A common rule says “make your protagonist likable,” and Lolita proves the more useful rule: make your protagonist narratively irresistible, then let the reader judge. Nabokov teaches you how to braid lyricism with logistics, so beauty never erases consequence. He also shows how to plant an opposing force inside the narration itself, so the story argues with its own storyteller. When you borrow lessons, borrow the precision, not the provocation; your reader will forgive less than you think.
How do I write a book like Lolita without copying its controversy?
Writers often assume they need a taboo premise to achieve the same intensity, but the real engine sits in the narration’s power struggle with the reader. Create a protagonist who wants to control how you judge them, then design scenes that keep puncturing their preferred story with stubborn facts. Give them a rival—another character, institution, or witness—who threatens their narrative monopoly. If you can’t summarize your book as “a voice on trial,” you probably copied the surface instead of the structure.
What themes are explored in Lolita?
People often reduce the themes to “obsession” or “desire,” but Nabokov writes about narrative coercion: how language reframes harm, how artful phrasing can masquerade as truth. He also explores Americana as camouflage—motels, tourist sites, and polite neighborhoods that help adults look away. And he dissects self-mythology, where a person edits their own life until they believe the edit. As a writer, treat theme as a byproduct of scene pressure, not something you announce.
Is Lolita appropriate for students or book clubs?
Many assume “classic” equals “safe for everyone,” and that assumption fails here because the subject matter demands maturity and careful facilitation. The book can work in advanced settings if the group agrees to discuss craft and ethics separately: how the narration manipulates, and what the events mean beyond the narration. You should also set expectations about discomfort and avoid treating the prose as a permission slip. If the discussion can’t name what the voice tries to make you forget, skip it.
How long is Lolita?
People expect a single fixed length, but editions vary by publisher, font, and supplemental material. Most print editions run roughly in the 300–400 page range, and the reading time depends less on pages than on attention, because Nabokov packs meaning into syntax, jokes, and misdirection. If you read it like a thriller, you’ll miss the levers; if you read it like a poem, you may miss the structure. Choose a pace that lets you track both.

About Vladimir Nabokov

Use charming precision—lush detail with hidden payoffs—to make readers trust the voice while the structure quietly proves it wrong.

Nabokov writes like a magician who shows you the method while still pulling the rabbit out. He builds meaning through controlled misdirection: the sentence entertains you, the structure traps you, and your own certainty becomes the punchline. He treats the reader as an accomplice and a mark at the same time. The trick is not “beautiful prose.” The trick is that beauty becomes the bait that makes you accept a narrator you should not trust.

His engine runs on precision.
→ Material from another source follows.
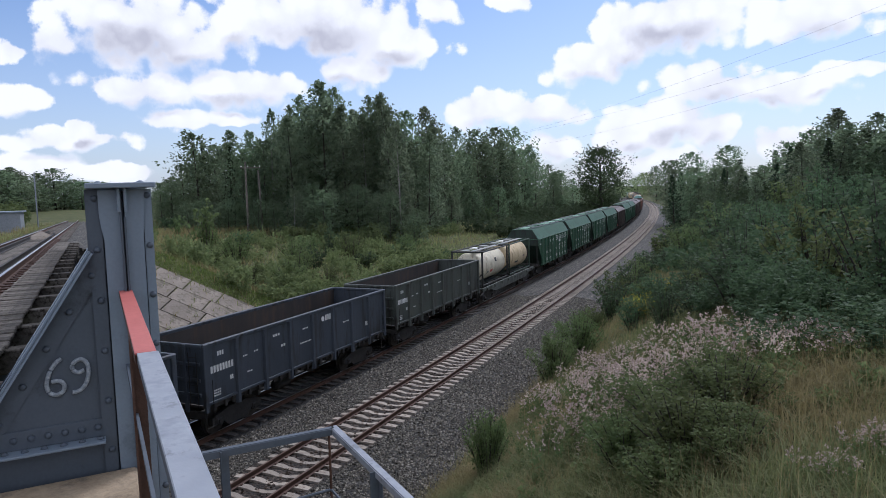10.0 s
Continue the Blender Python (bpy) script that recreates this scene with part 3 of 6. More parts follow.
def build_girder():
    g = thing("plate_girder", UP_LEVEL, "grey riveted steel bridge girder with its end post and knees", "bridge girder")
    X = 4.0
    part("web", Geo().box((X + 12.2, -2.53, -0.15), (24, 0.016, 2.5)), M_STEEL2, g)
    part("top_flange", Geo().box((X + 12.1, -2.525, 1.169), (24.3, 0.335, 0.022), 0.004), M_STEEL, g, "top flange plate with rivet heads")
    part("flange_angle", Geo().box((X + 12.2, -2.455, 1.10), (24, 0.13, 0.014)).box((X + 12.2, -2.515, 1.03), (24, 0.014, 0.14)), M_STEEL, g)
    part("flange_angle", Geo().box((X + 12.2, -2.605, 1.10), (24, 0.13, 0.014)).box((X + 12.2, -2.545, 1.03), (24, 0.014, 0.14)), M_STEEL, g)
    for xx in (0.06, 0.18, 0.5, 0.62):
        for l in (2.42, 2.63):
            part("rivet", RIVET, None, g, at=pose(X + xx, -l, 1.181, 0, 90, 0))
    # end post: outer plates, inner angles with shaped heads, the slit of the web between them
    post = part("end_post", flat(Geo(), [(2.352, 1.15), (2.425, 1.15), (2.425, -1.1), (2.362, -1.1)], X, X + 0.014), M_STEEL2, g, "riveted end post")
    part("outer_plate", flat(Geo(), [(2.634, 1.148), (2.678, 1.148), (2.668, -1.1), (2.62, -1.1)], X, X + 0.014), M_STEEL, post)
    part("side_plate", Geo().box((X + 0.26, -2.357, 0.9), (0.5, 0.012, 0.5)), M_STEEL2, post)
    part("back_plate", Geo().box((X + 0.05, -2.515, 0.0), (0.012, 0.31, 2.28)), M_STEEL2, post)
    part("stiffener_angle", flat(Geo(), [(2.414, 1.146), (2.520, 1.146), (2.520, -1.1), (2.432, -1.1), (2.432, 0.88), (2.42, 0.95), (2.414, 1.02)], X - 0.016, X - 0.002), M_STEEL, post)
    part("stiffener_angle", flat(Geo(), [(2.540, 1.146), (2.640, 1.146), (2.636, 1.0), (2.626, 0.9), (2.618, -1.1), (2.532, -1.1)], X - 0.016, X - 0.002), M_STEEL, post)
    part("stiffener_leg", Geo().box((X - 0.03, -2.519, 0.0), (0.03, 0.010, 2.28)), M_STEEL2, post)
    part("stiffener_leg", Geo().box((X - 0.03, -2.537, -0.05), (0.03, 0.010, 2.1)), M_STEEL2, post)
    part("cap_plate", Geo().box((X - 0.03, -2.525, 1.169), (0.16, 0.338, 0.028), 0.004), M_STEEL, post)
    part("web_stub", Geo().box((X - 0.03, -2.511, 1.09), (0.05, 0.016, 0.13), 0.003), M_STEEL, post)
    part("web_stub", Geo().box((X - 0.03, -2.545, 1.09), (0.05, 0.016, 0.13), 0.003), M_STEEL, post)
    for i in range(8):
        z = 1.104 - 0.2758 * i
        part("rivet", RIVET_D, None, post, at=pose(X - 0.001, -2.396, z))
        part("rivet", RIVET_D, None, post, at=pose(X - 0.001, -2.655, z + 0.01))
    # knee plates at each cross beam
    for k in range(2):
        xk = X + 0.02 + 0.34 * k
        slope = lambda l: 0.172 + (l - 1.966) * 1.565
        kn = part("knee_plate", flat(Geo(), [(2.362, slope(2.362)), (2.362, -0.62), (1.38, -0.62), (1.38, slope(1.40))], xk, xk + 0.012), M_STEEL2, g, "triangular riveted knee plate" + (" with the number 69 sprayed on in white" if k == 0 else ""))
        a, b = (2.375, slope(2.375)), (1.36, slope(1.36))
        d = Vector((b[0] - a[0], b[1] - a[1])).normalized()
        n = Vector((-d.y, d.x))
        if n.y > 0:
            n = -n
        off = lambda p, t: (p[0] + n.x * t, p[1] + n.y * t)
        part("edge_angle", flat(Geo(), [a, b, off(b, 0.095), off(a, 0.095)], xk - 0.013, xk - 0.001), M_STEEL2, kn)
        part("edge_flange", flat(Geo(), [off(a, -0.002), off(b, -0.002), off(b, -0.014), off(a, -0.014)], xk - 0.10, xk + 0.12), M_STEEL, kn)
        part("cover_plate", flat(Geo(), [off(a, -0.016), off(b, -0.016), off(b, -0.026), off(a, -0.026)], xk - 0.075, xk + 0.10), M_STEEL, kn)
        if k == 0:
            for i in range(8):
                l = 2.315 - 0.118 * i
                p = off((l, slope(l)), 0.052)
                part("rivet", RIVET_D, None, kn, at=pose(xk - 0.013, -p[0], p[1]))
            bt = part("bottom_angle", Geo().box((xk - 0.008, -1.87, -0.145), (0.014, 1.0, 0.10), 0.003), M_STEEL2, kn)
            part("angle_leg", Geo().box((xk - 0.055, -1.87, -0.203), (0.11, 1.0, 0.014), 0.003), M_STEEL, kn)
            for i in range(10):
                part("rivet", RIVET_D, None, kn, at=pose(xk - 0.016, -(2.335 - 0.078 * i), -0.14))
                part("rivet", RIVET_D, None, kn, at=pose(xk - 0.06 + 0.005, -(2.345 - 0.088 * i), -0.197, 0, 90, 0))
    # sprayed figures 6 and 9
    def rounded(line):
        for _ in range(2):
            line = [line[0]] + [(a[0] * u + b[0] * (1 - u), a[1] * u + b[1] * (1 - u)) for a, b in zip(line[:-1], line[1:]) for u in (0.75, 0.25)] + [line[-1]]
        return line
    part("numeral", Geo().tube([(X + 0.0075, -l, z) for l, z in rounded([(2.188, 0.262), (2.16, 0.243), (2.132, 0.205), (2.116, 0.16), (2.110, 0.115), (2.122, 0.082), (2.150, 0.068), (2.182, 0.078), (2.196, 0.105), (2.188, 0.132), (2.165, 0.147), (2.135, 0.142)])], 0.0112, 8), M_CHALK, g, "white sprayed figure 6")
    part("numeral", Geo().tube([(X + 0.0075, -l, z) for l, z in rounded([(2.290, 0.185), (2.262, 0.172), (2.238, 0.188), (2.232, 0.214), (2.248, 0.238), (2.278, 0.248), (2.302, 0.23), (2.312, 0.195), (2.308, 0.150), (2.296, 0.11), (2.272, 0.08), (2.242, 0.07), (2.228, 0.072)])], 0.0112, 8), M_CHALK, g, "white sprayed figure 9")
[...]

He chooses details that carry double duty: a sensory hit now, a clue later, a moral reveal at the end. He loves patterns—echoed words, mirrored scenes, sly rhymes of image and idea—that turn a story into a puzzle you solve without noticing you started solving it. He also loves limits. He boxes himself into a viewpoint, a schedule, a frame, then uses that constraint to heighten suspense.

Imitating him fails because you copy the glitter and skip the wiring. If you paste in ornate metaphors and clever wordplay without the hidden ledger of payoffs, the reader feels you reaching for applause. Nabokov earns his flourishes by placing them at pressure points: where the reader’s judgment hardens, where desire overrides ethics, where memory rewrites facts.

He drafted in small, movable units (index cards) and revised like a chess player, shifting scenes until the long game clicked. Modern writers still need him because he proves you can blend lyric surface with ruthless architecture. He made it harder to be lazy: after Nabokov, “style” means consequence, not decoration.